Nach wenigen Minuten warf der Mann seine Zigarette ins Wasser und schlenderte zu den Brückenaufbauten hinüber. Er achtete sorgfältig darauf, daß man ihn von der Brücke aus nicht sah. Dann lief er plötzlich sehr schnell seitlich an der Kommandobrücke vorbei und verschwand aus Parkers Sicht.
Der Butler runzelte mißbilligend die Stirn.
Hatte der Mann geahnt, daß er beobachtet wurde? Ihm blieb jetzt nichts anderes übrig, als aufzustehen und dem Seemann nachzugehen. Parker legte die Krücke des Regenschirms über den linken Unterarm und folgte dem Mann.
Was hatte er wohl hinten am Heck zu suchen, das doch ausschließlich den Gästen Vorbehalten war? Parker erreichte das Achterdeck und sah sich nach dem Mann um, der vom Erdboden verschwunden zu sein schien.
War er hinunter zu den Kabinen der Gäste gegangen?
Blitzartig erinnerte sich der Butler Trotters Kabine, für die sich bereits der Steward sehr interessiert hatte.
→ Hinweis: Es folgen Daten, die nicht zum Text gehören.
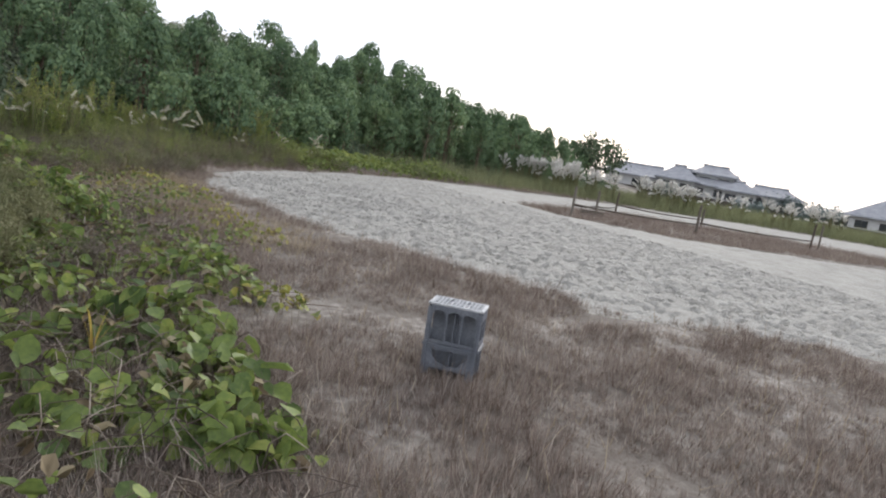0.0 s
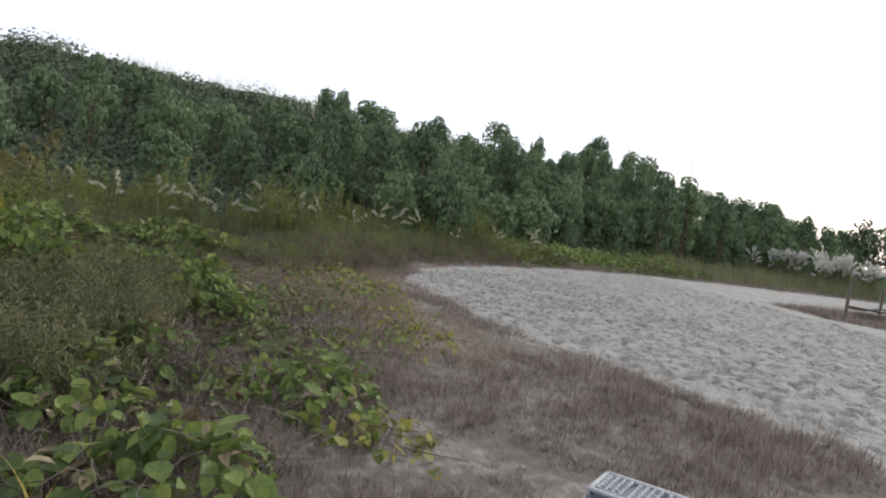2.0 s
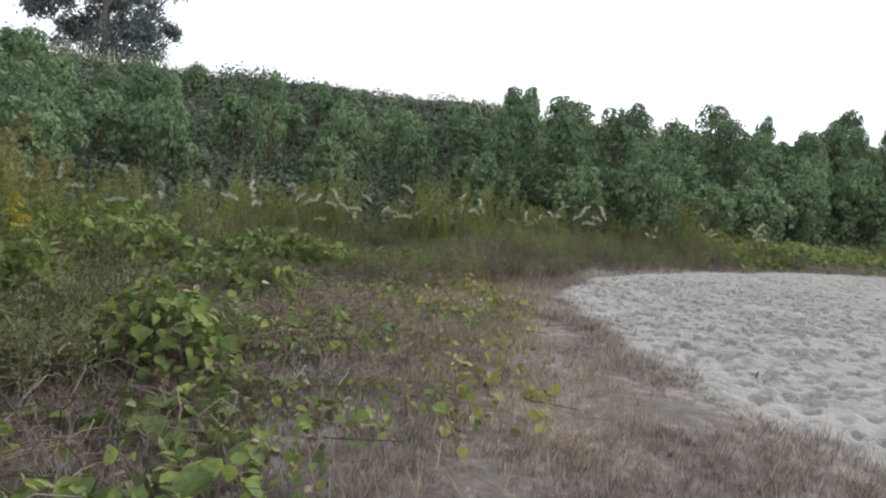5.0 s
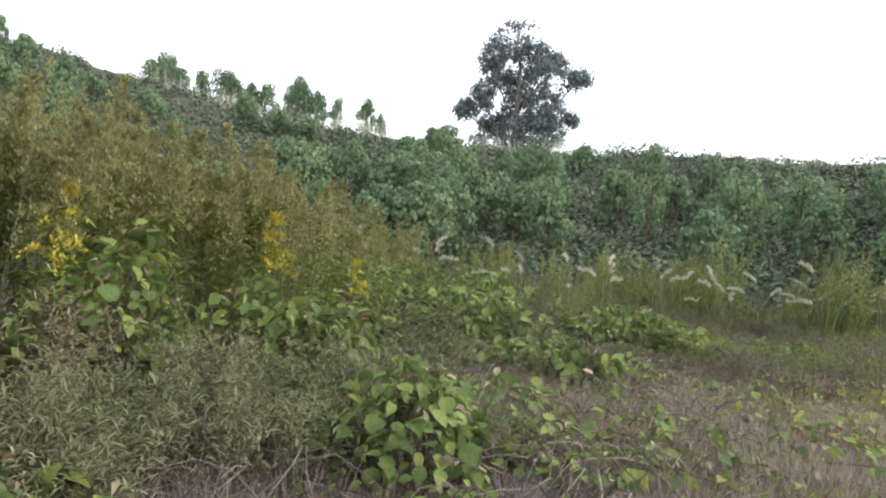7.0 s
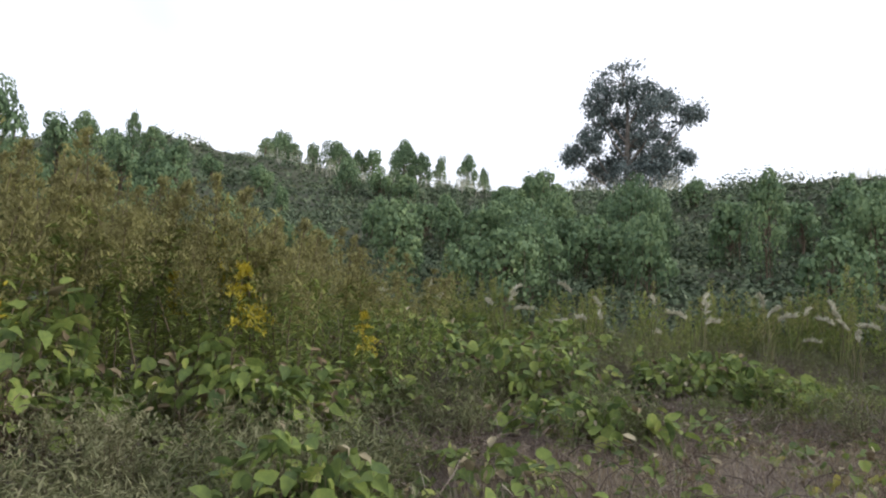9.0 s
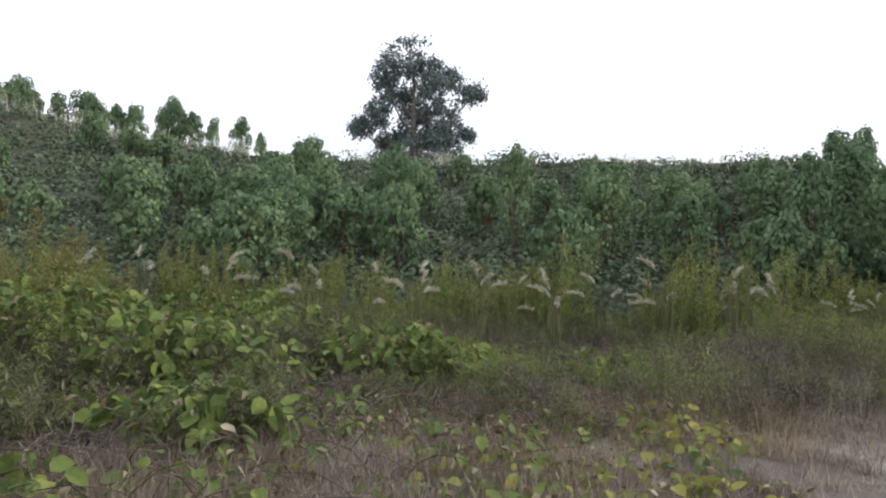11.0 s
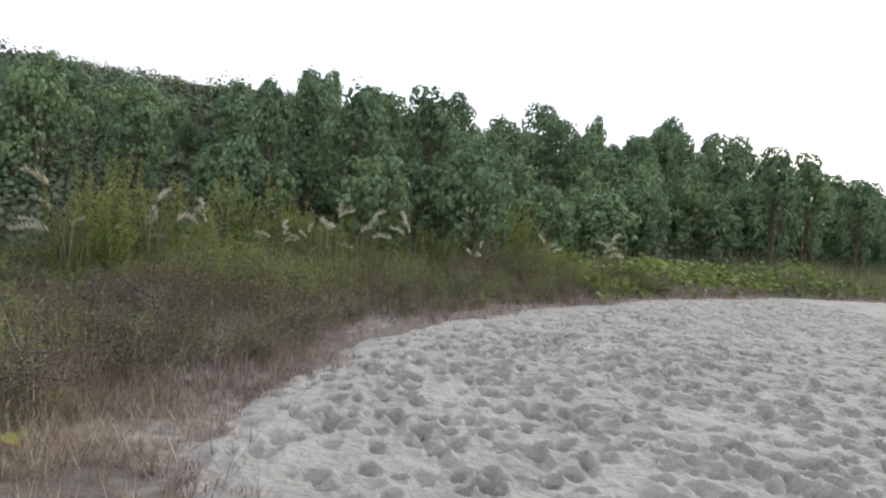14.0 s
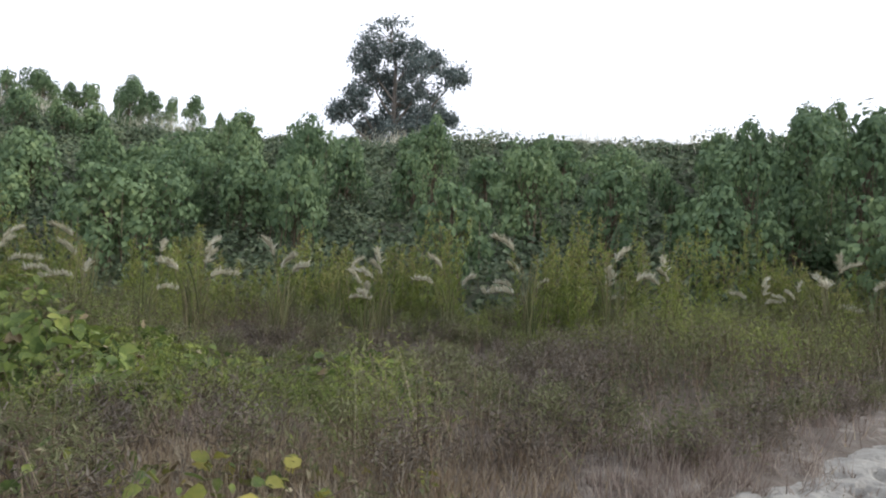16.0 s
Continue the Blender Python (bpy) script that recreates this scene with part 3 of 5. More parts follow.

Parker ging unhörbar die Treppen hinunter und schlich sich auf leisen Sohlen bis zu der Kabine des Ermordeten.
Er legte sein Ohr gegen die Türfüllung. Nein, zu hören war nichts, aber das hatte nicht viel zu besagen. Parker drückte die Klinke herunter, rechnete im Grunde damit, daß die Tür verschlossen war. Überrascht hob er die linke Augenbraue, als die Tür sofort nachgab und aufschwang.
Parker ließ seinen Arm durch den Türspalt schlüpfen und suchte nach dem Lichtschalter. Im gleichen Moment wurde seine Hand von einer fremden erfaßt. Bevor Parker eine Abwehrbewegung machen konnte, befand sich sein Arm in einer Hebeldrehung, gegen die er nichts einzusetzen hatte.
Unwiderstehlich fiel er gegen die Tür, die noch weiter aufschwang. Parker erkannte gerade noch die Umrisse einer Gestalt, erhielt einen harten Schlag gegen den Hals und verlor augenblicklich das Bewußtsein.
Er sah leider nicht mehr den Mann, der vorsichtig über ihn hinwegtrat, einen Moment zögerte und dann schnell auf dem Gang verschwand.
Parkers Natur ließ sich allerdings nicht so leicht unterkriegen. Schon nach wenigen Minuten kam er wieder zu sich und fand sich sofort wieder zurecht. Er. massierte sich seinen mißhandelten Hals, stand auf und machte sich Vorwürfe. Er hatte diese Verfolgung etwas zu sehr auf die leichte Schulter genommen.